Much has been written recently about the purported strategic problems at Google:
- Facebook is eating Google's lunch and a threat to replace Google as the leading search site
- Google does not generate content; it only compiles it
- Google has no real strategy in social media
The underlying premise in all these arguments is that content generation drives the web and that this user generated content has value.
When I look at my own experience I reach the following conclusions:
- The content from my blog is the only content I generate that may have any real value...to anybody. Twitter and Facebook are just distribution systems for the content
- 85% of the time I spend on the web is in consuming content--reading blogs, news and article links on Twitter (from a small group of people)
- Most of the content on Facebook and Twitter is drivel low value or blatantly self-promoting (which also applies to my recent flurry of book promotion tweets)

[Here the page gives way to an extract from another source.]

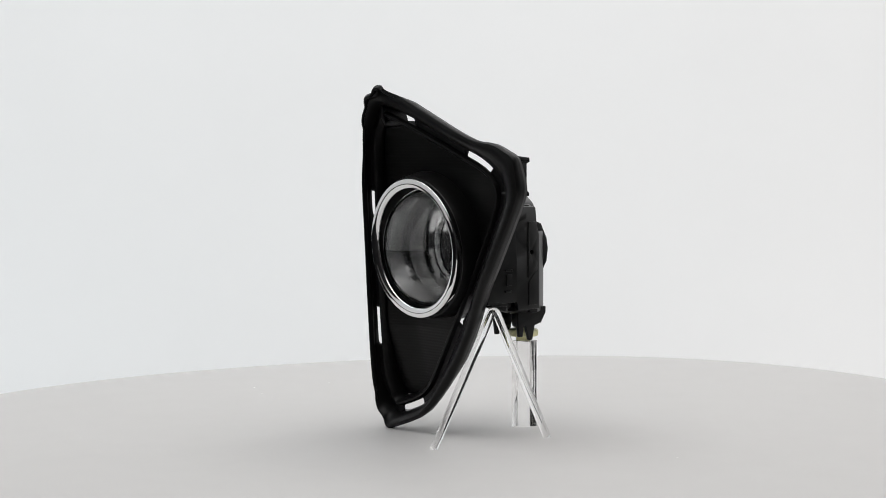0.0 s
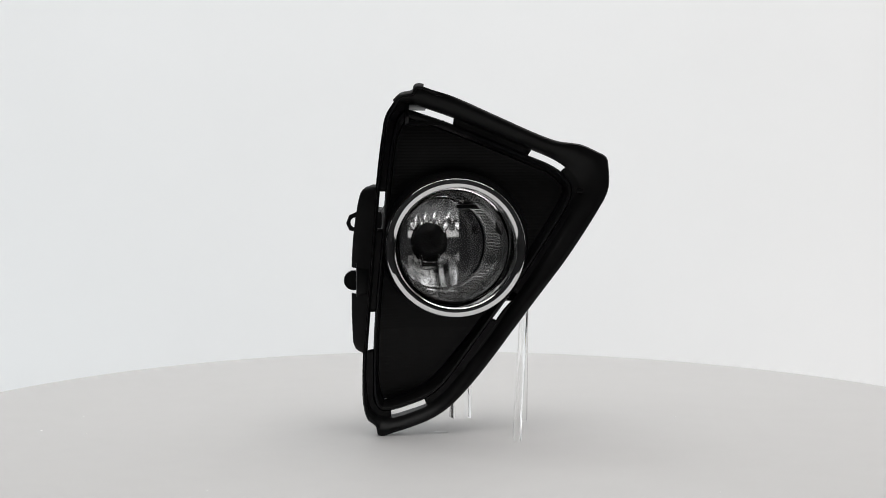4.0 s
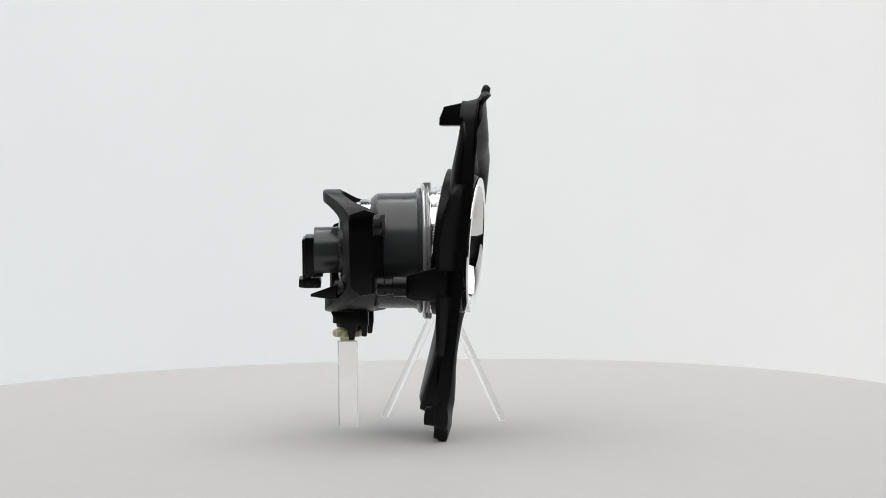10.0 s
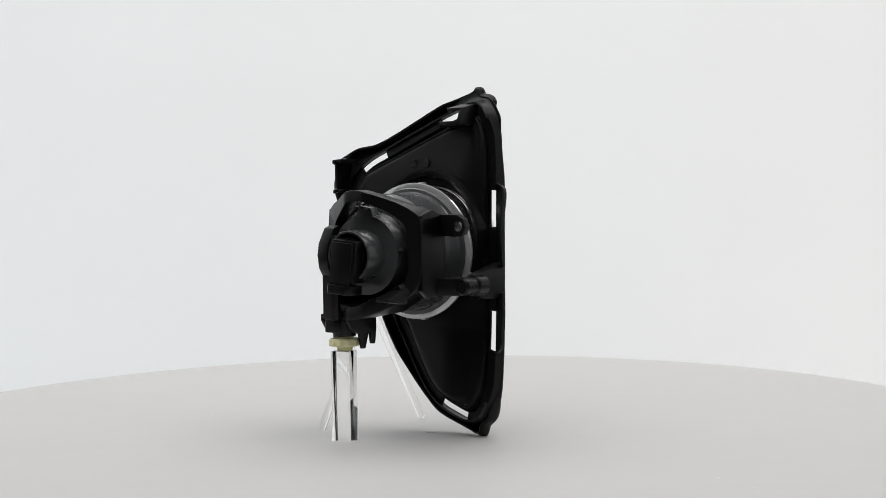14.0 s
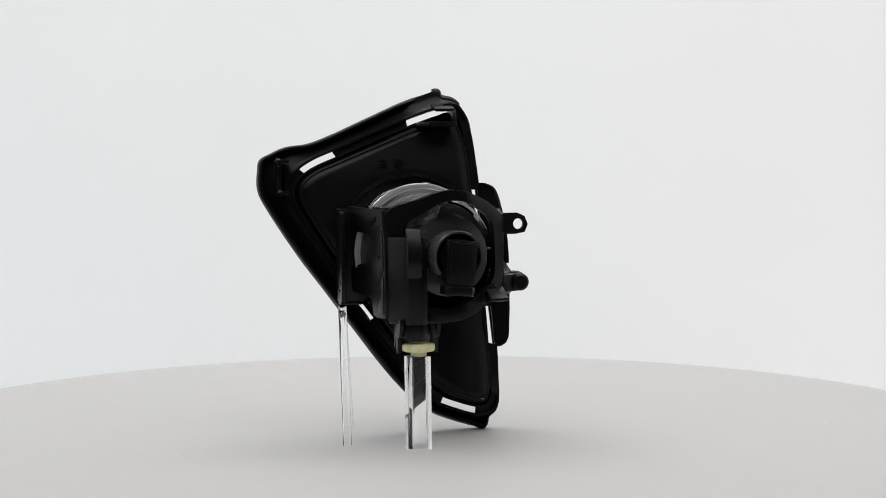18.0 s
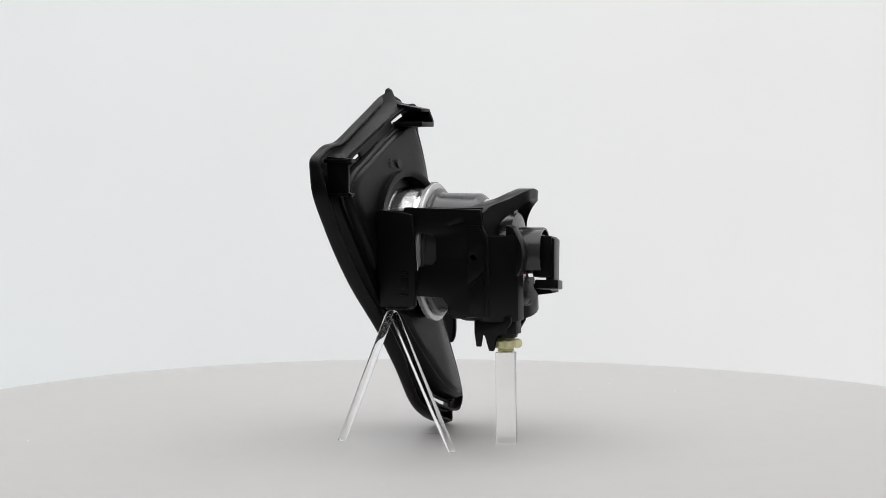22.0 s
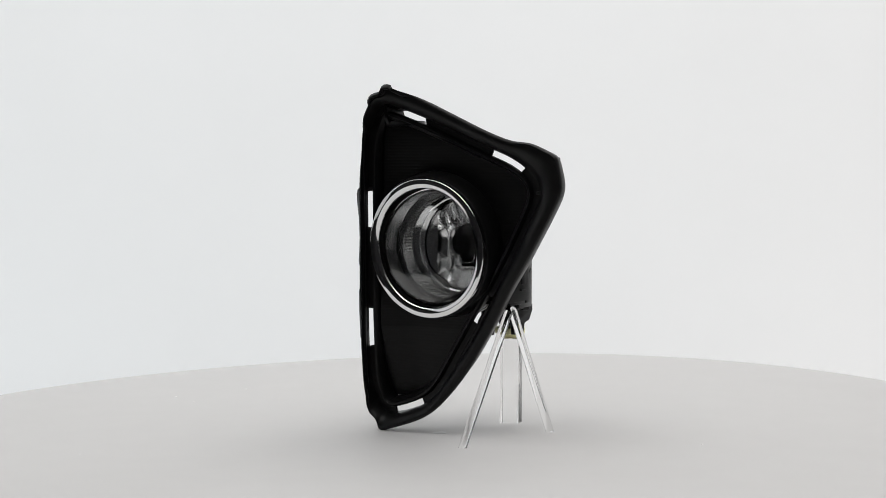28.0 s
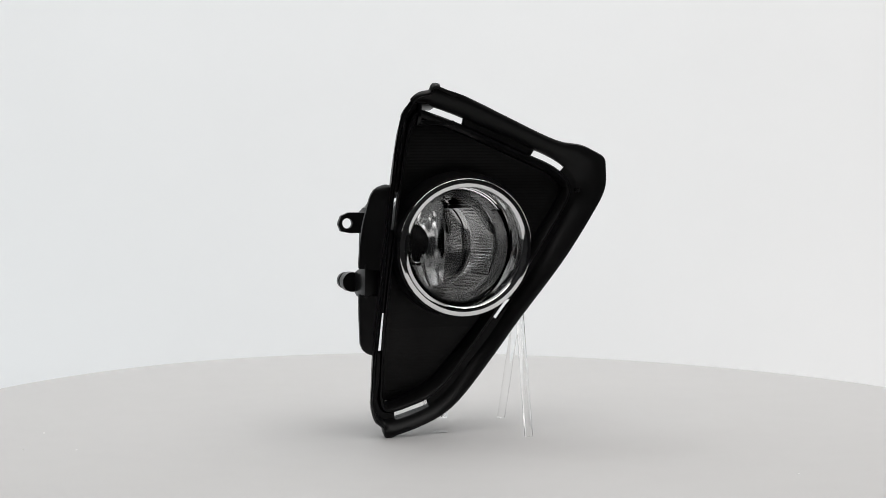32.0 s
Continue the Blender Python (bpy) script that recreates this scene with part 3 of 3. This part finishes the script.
def motions():
    """All that stands on the turntable goes round with it, at an even pace."""
    tilt = pose(0, 0, 0, -0.053, 0.47, 0)
    for thing, lean in ((turntable, Matrix.Identity(4)), (stand, tilt), (post, tilt), (fog_lamp, tilt)):
        home = thing.matrix_basis.copy()
        rows = []
        for k in range(65):
            t = k / 2
            spin = pose(0, 0, 0, 0, 0, 13.4203 * (t - 3.8))
            if thing is not turntable:
                spin = AXIS @ spin @ AXIS.inverted()
            rows.append((t, spin @ lean @ home))
        walk(thing, rows)


motions()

- I do not need validation from "friends" on product purchases, restaurants or articles to read; I doubt many of my friends have a deep enough understanding of my needs to opine accurately
- I am increasingly using chat on Facebook, Skype and Google; this suggests to me that people find the quality of content on Twitter and Facebook lacking and want a more focused communication; 80% of my chats are people (usually students) seeking advice
I think that social media is in its very early stages and that user generated content such as Twitter and Facebook is an early stage phenomena that may not last, except as a distribution channel. I think most people consume content rather than generate it. The success of the iPad is perhaps the proof of this point. The iPad is designed to consume content and not to produce it. The functionality is really too restricted to constantly generate high quality content. According to ReadWriteWeb,
"Kevin Thau, Twitter's VP for business and corporate development, announced during a presentation at Nokia World 2010 ... that everyone's favorite micro-blogging network is not actually a social network. No, says Thau: Twitter is for news. Twitter is for content. Twitter is for information."
I think Thau agrees with me and sees Twitter as a distribution network.
I think that where the web will evolve is toward a model where all your content will be generated from a single web-based app and you will merely choose what distribution channels you want to use (public, private, group, company, etc.), similar to the Google Reader feature "share". As soon as you can choose easily where content is distributed, Facebook and Twitter become much less valuable.
In such an environment I forsee aggregating and curating content will be the more valuable app. Google is clearly the leader today in aggregating content and much of their development in Gmail, Buzz, Rapportive features, etc. points toward improving their ability to aggregate and curate content. As long as most of us focus on using content, Google's focus on aggregating content is a good strategy.